> **RECORDS SUPPLIED**:
□ □ □ □ □ □ □

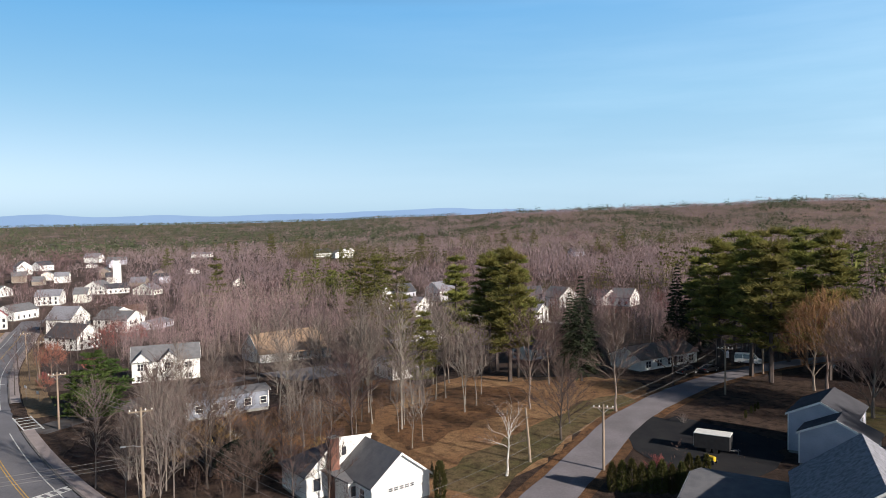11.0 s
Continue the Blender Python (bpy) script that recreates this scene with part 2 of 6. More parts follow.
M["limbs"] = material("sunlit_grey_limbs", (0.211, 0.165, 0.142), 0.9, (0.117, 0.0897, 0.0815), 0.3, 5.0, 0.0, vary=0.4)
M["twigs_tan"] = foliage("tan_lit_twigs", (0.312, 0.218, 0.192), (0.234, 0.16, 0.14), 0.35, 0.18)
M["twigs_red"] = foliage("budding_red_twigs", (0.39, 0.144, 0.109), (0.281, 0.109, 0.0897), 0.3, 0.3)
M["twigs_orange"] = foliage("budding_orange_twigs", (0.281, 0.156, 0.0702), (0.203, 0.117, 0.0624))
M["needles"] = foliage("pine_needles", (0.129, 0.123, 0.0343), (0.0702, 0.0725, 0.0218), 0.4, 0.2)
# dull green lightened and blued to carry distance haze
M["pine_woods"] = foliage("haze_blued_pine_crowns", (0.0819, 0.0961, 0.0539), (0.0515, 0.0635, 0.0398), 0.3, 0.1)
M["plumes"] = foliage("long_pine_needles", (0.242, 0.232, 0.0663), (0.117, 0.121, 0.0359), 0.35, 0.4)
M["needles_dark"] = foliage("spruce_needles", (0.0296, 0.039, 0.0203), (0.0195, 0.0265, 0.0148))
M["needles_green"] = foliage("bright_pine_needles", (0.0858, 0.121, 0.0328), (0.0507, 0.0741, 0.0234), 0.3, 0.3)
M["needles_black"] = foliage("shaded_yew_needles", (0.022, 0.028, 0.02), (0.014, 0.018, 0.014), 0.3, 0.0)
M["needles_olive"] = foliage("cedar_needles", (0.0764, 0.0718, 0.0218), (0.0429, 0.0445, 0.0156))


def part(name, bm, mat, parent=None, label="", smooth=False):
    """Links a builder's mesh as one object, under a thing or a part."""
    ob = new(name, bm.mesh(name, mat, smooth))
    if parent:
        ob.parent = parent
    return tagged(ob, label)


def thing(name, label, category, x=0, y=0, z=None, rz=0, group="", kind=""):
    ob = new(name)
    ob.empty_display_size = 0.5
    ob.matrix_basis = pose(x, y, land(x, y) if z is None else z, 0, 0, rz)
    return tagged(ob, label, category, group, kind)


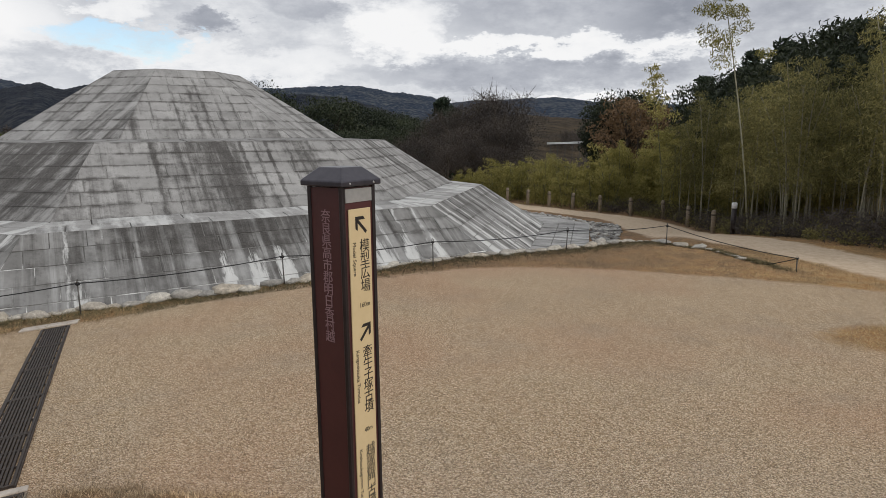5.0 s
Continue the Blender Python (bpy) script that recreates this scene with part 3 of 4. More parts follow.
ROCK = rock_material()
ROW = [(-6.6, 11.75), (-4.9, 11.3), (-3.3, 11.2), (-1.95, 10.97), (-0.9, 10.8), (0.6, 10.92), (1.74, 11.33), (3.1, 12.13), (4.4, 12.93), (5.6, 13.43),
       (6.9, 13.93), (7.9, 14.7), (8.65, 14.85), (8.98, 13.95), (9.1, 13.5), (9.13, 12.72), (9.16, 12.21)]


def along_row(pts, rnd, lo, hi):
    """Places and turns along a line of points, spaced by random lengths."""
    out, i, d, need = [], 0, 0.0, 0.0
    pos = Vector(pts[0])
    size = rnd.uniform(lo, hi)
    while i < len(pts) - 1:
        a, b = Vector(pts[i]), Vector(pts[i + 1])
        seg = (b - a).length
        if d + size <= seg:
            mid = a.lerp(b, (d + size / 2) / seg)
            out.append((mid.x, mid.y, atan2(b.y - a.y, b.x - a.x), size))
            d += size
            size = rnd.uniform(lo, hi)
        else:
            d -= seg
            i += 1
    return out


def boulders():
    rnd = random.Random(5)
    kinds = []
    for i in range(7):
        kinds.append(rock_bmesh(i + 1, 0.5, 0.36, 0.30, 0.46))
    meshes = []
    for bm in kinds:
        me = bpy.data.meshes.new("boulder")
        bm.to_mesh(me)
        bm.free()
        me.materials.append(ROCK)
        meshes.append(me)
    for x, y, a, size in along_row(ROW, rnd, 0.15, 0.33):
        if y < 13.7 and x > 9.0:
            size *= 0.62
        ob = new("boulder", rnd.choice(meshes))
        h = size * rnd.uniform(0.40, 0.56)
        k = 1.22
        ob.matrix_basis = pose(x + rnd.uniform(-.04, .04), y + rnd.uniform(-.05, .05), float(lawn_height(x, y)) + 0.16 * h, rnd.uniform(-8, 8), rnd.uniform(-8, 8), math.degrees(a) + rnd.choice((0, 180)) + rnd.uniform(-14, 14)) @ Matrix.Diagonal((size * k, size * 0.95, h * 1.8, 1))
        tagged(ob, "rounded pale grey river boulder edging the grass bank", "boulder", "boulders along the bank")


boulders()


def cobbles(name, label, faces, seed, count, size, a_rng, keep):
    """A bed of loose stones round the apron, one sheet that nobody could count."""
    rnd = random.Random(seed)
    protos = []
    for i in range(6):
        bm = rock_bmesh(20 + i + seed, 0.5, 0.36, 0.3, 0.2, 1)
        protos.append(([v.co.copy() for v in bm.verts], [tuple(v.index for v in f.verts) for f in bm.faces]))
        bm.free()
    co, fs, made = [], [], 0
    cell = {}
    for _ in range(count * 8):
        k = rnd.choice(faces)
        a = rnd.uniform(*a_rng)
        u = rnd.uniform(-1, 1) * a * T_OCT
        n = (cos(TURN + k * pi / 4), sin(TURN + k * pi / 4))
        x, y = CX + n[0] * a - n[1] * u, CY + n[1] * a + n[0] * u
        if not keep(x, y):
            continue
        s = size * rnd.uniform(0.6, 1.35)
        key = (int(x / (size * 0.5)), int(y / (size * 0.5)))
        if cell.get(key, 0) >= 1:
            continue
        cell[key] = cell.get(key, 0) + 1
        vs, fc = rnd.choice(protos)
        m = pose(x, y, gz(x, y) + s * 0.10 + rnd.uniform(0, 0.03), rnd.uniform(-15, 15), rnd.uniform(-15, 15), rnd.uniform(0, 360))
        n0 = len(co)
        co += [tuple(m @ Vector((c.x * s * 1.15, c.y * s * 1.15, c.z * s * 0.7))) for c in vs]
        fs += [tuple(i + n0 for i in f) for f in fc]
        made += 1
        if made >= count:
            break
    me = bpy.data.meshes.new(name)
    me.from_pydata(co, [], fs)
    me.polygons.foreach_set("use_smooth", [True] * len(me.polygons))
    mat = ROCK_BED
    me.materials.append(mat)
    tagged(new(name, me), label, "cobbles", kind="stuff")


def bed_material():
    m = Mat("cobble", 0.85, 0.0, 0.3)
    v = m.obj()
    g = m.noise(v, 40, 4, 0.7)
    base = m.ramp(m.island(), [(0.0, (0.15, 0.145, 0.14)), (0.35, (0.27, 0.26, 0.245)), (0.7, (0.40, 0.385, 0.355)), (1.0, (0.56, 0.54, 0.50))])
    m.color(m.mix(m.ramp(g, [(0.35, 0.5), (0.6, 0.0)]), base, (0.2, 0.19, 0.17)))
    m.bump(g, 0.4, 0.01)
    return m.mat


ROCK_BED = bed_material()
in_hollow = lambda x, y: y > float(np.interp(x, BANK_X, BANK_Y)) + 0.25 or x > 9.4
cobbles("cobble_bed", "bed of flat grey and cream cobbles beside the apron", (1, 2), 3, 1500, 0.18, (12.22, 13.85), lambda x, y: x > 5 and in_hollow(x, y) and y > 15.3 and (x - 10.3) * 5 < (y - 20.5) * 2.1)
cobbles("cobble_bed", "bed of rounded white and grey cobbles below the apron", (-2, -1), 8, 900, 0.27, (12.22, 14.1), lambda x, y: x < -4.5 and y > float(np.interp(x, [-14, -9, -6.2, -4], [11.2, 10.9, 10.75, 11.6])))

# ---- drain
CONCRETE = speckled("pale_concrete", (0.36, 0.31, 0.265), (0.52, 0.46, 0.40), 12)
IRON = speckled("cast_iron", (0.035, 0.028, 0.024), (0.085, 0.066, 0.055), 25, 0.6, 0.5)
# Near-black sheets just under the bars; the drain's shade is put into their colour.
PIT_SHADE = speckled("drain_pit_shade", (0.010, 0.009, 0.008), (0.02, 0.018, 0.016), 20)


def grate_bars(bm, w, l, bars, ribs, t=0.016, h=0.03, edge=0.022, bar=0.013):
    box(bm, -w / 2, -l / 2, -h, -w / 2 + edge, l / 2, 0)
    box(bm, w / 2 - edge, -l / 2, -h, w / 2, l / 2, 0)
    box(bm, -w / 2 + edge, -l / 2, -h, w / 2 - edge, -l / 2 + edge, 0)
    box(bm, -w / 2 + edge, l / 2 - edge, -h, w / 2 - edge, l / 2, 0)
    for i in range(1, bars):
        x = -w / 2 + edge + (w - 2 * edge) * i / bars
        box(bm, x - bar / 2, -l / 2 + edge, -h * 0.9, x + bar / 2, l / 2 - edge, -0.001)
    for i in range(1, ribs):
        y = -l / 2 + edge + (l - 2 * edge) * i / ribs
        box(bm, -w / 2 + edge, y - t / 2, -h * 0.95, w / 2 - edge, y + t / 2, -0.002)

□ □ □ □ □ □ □

> **WHAT IS BEING ASKED**:
Establish how many lines of the material above hold the word "scene". Nothing but the count should be returned.

> **RESULT**:
2